Legal management ensures settlements don’t become “new delays.”

  1. Enforcement and Execution

Even after a favorable order or decree, recovery requires execution in many cases. This is where many businesses lose momentum. Strong legal management ensures enforcement steps are not treated as an afterthought.

Building an Internal Legal Management System

If you handle multiple recoveries, you need a repeatable process. Here’s a simple structure for debt recovery litigation and legal management inside a business:

Centralized case folder: contract, PO, invoices, delivery proofs, emails, ledger

Case tracker: filing date, next hearing, stage, responsibility, expected outcome

Communication protocol: one internal owner per case to coordinate with counsel

Evidence checklist: standard templates for different transaction types

Decision rules: when to settle, when to escalate, when to write off

Monthly recovery review: aging, high-risk accounts, legal progress, ROI tracking

This reduces chaos and improves consistency — especially for MSMEs with limited bandwidth.

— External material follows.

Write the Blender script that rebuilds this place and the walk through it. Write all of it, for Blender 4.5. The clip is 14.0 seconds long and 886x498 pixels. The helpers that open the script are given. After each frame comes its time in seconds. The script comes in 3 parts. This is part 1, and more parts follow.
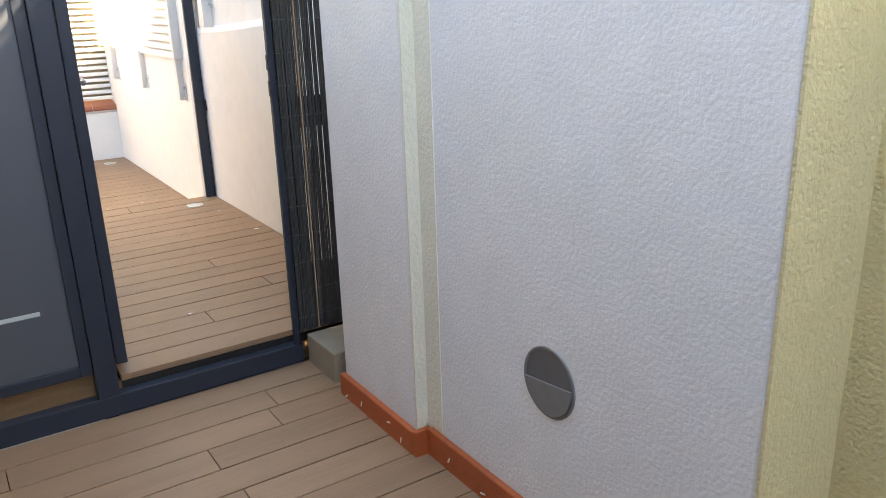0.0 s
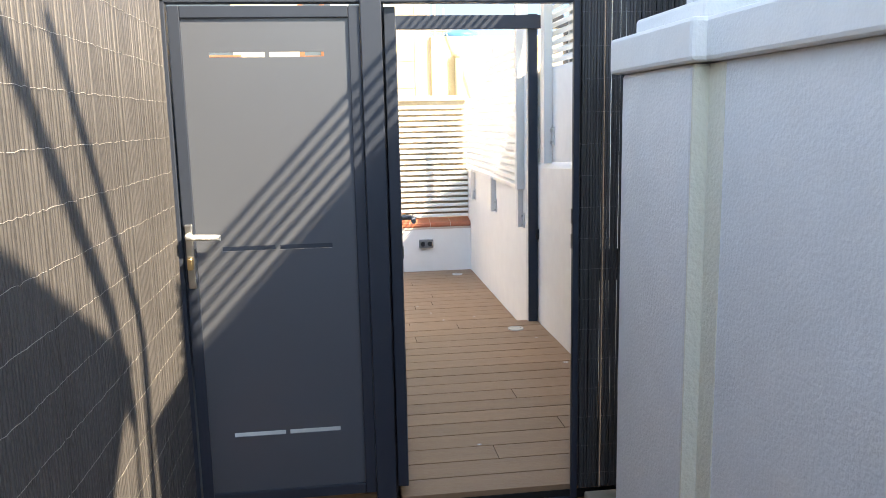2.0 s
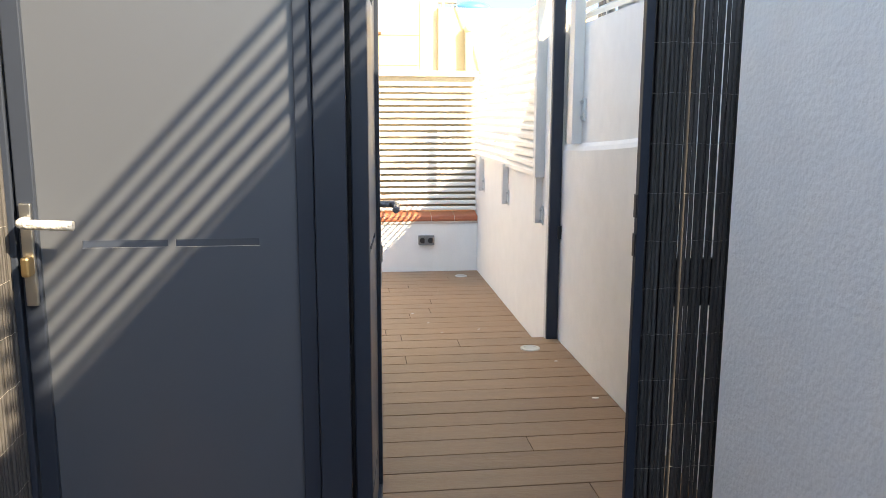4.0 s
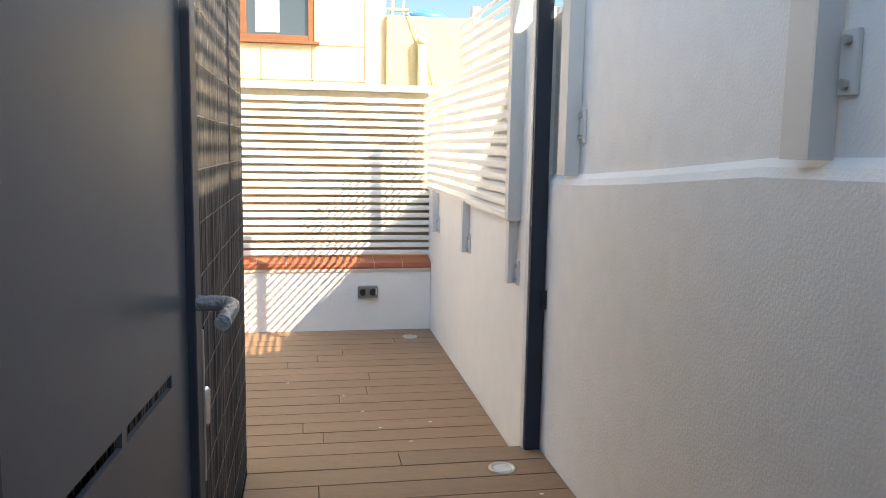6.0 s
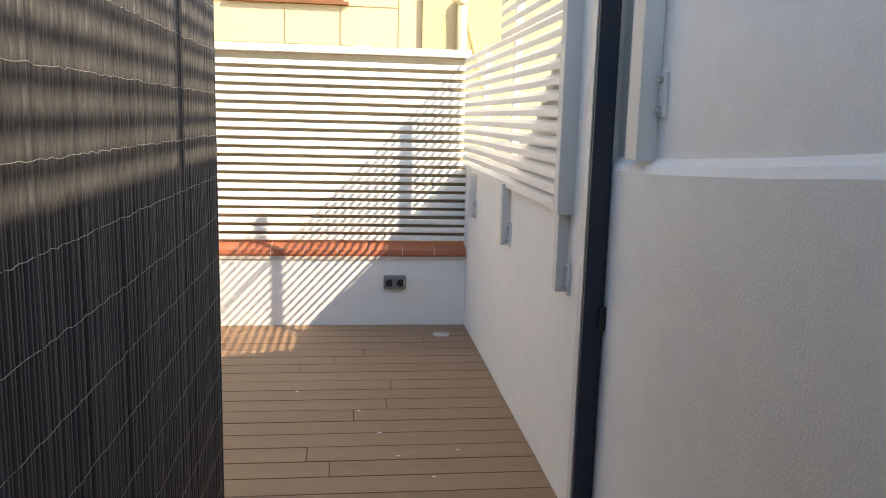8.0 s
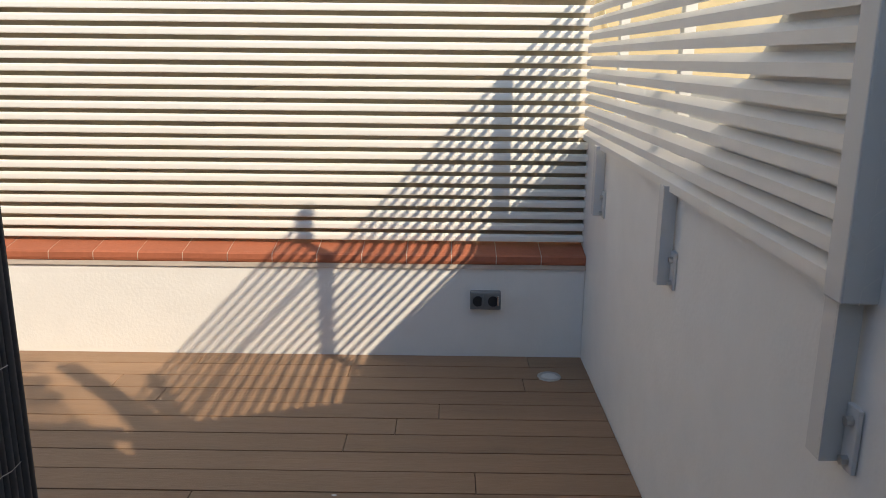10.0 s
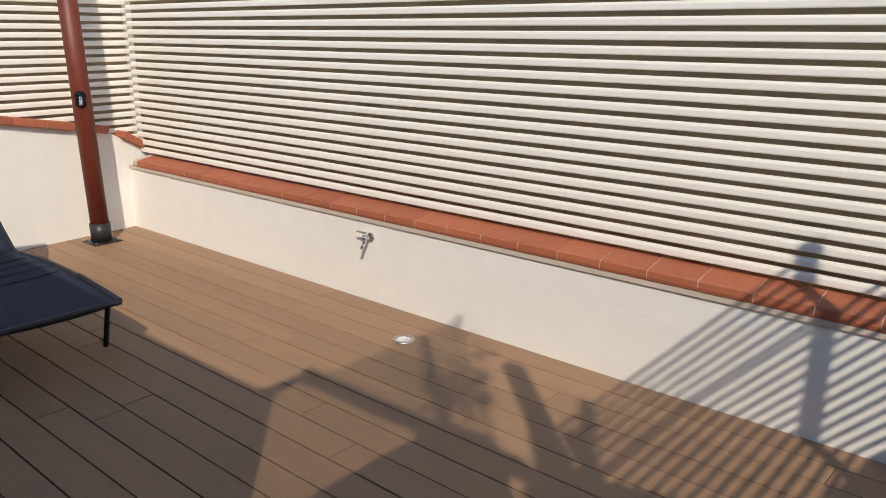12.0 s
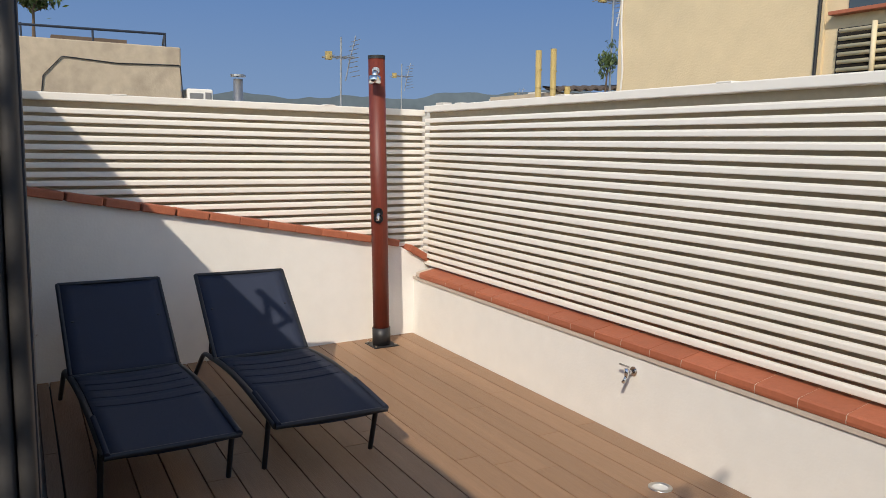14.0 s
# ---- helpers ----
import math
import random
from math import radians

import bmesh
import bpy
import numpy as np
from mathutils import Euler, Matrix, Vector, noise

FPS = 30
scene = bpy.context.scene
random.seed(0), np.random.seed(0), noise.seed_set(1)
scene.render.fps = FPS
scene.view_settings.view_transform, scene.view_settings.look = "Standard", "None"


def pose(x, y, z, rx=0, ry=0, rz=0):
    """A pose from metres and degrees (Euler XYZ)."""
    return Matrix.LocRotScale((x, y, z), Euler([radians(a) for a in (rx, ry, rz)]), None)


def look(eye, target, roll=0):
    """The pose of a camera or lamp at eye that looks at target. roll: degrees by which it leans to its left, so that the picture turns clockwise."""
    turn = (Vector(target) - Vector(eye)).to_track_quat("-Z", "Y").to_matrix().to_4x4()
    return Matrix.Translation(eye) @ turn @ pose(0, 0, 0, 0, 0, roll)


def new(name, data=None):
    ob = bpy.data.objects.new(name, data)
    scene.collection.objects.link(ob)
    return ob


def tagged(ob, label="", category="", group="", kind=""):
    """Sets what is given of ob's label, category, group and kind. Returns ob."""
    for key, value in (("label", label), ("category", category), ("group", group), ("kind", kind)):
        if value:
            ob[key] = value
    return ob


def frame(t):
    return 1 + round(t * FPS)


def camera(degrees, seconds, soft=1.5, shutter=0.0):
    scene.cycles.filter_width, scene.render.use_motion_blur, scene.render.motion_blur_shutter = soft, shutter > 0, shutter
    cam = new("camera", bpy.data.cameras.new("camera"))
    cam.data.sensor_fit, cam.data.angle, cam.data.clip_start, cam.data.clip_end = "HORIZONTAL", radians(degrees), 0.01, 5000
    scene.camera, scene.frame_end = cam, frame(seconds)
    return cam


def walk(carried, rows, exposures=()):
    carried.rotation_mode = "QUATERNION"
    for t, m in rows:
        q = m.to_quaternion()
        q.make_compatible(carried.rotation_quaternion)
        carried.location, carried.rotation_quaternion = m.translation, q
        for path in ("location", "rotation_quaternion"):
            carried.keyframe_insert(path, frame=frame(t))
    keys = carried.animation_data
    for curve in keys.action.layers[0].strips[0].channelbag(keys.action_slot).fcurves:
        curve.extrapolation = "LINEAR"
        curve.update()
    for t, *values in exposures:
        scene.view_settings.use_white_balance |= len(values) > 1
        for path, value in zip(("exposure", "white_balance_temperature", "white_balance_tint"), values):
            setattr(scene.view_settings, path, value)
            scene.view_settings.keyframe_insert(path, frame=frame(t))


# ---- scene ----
cam = camera(59.2, 14.0, soft=0.85)
EXPOSURES = [(0.0, 3.3, 10200, 14), (0.5, 3.3, 10500, 13), (1.0, 3.4, 10600, 14), (1.5, 3.0, 10500, 13), (2.0, 2.65, 8600, 12), (2.5, 2.45, 8400, 12), (5.0, 2.8, 9600, 11), (5.5, 2.55, 9500, 11),
             (6.0, 2.2, 8900, 11), (6.5, 1.95, 8800, 11), (7.2, 1.75, 8500, 11), (9.5, 1.15, 8000, 11), (10.0, 0.75, 7700, 11), (10.5, 0.5, 7500, 11), (11.0, 0.38, 7200, 11), (12.5, 0.33, 7050, 11), (14.0, 0.33, 7050, 11)]
PATH = [
    (0, (0.011, 0.015, 1.462), (1.052, 1.605, 0.839), -1.7),
    (0.5, (0.046, 0.039, 1.505), (0.714, 1.8, 0.83), -1.6),
    (1, (0.113, 0.0, 1.526), (0.515, 1.863, 0.921), -1.8),
    (1.5, (0.204, -0.016, 1.588), (0.481, 1.914, 1.142), -1.6),
    (2, (0.254, 0.01, 1.605), (0.503, 1.967, 1.277), -1.2),
    (2.5, (0.301, 0.115, 1.574), (0.529, 2.075, 1.248), -0.5),
    (2.7, (0.317, 0.215, 1.554), (0.536, 2.173, 1.212), -0.2),
    (4.8, (0.509, 1.583, 1.408), (0.768, 3.538, 1.077), 0.8),
    (5, (0.538, 1.725, 1.401), (0.817, 3.68, 1.081), 0.7),
    (5.5, (0.618, 2.063, 1.413), (0.942, 4.015, 1.122), 0.9),
    (6, (0.663, 2.357, 1.398), (1.007, 4.310, 1.138), 1.0),
    (6.5, (0.706, 2.582, 1.384), (1.035, 4.537, 1.124), 1.1),
    (7, (0.766, 2.706, 1.397), (1.062, 4.664, 1.114), 1.1),
    (7.2, (0.769, 2.738, 1.399), (1.051, 4.695, 1.1), 1.5),
    (9.3, (0.898, 3.989, 1.448), (1.058, 5.933, 1.009), 0.5),
    (9.5, (0.872, 4.173, 1.483), (1.013, 6.112, 1.012), 0.7),
    (10, (0.922, 4.528, 1.445), (0.913, 6.471, 0.971), 0.6),
    (10.5, (1.022, 4.862, 1.45), (0.763, 6.773, 0.93), 0.7),
    (11, (1.072, 5.074, 1.451), (0.468, 6.903, 0.913), 1.0),
    (11.5, (1.049, 5.236, 1.454), (0.084, 6.895, 0.893), 0.4),
    (12, (1.013, 5.33, 1.456), (-0.25, 6.785, 0.92), 0.3),
    (12.5, (1.049, 5.382, 1.454), (-0.451, 6.617, 0.982), 0.7),
    (13, (1.025, 5.387, 1.482), (-0.626, 6.441, 1.08), 0.7),
    (13.5, (1.014, 5.367, 1.531), (-0.703, 6.337, 1.201), 0.9),
    (14, (1.024, 5.378, 1.528), (-0.715, 6.33, 1.268), 1.1),
]
walk(cam, [(t, look(eye, target, roll)) for t, eye, target, roll in PATH], EXPOSURES)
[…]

Best Practices to Improve Recovery Success

To improve outcomes in debt recovery litigation and legal management, follow these practical habits:

Always use written agreements or email-confirmed scope and payment terms

Ensure invoices reference PO numbers and delivery/acceptance evidence

Keep a clean ledger and reconciliation trail

Don’t delay legal action too long — time weakens leverage

Avoid emotional negotiation; keep everything documented

Track cases weekly, not “when the lawyer calls”

Treat recovery like a pipeline: negotiation → notice → filing → settlement → enforcement

Conclusion

Debt recovery is not only a legal problem — it’s a business system problem. Litigation is often necessary, but the businesses that recover fastest are the ones that treat legal action as a managed process with documentation discipline, strategic forum selection, timely follow-ups, and settlement control.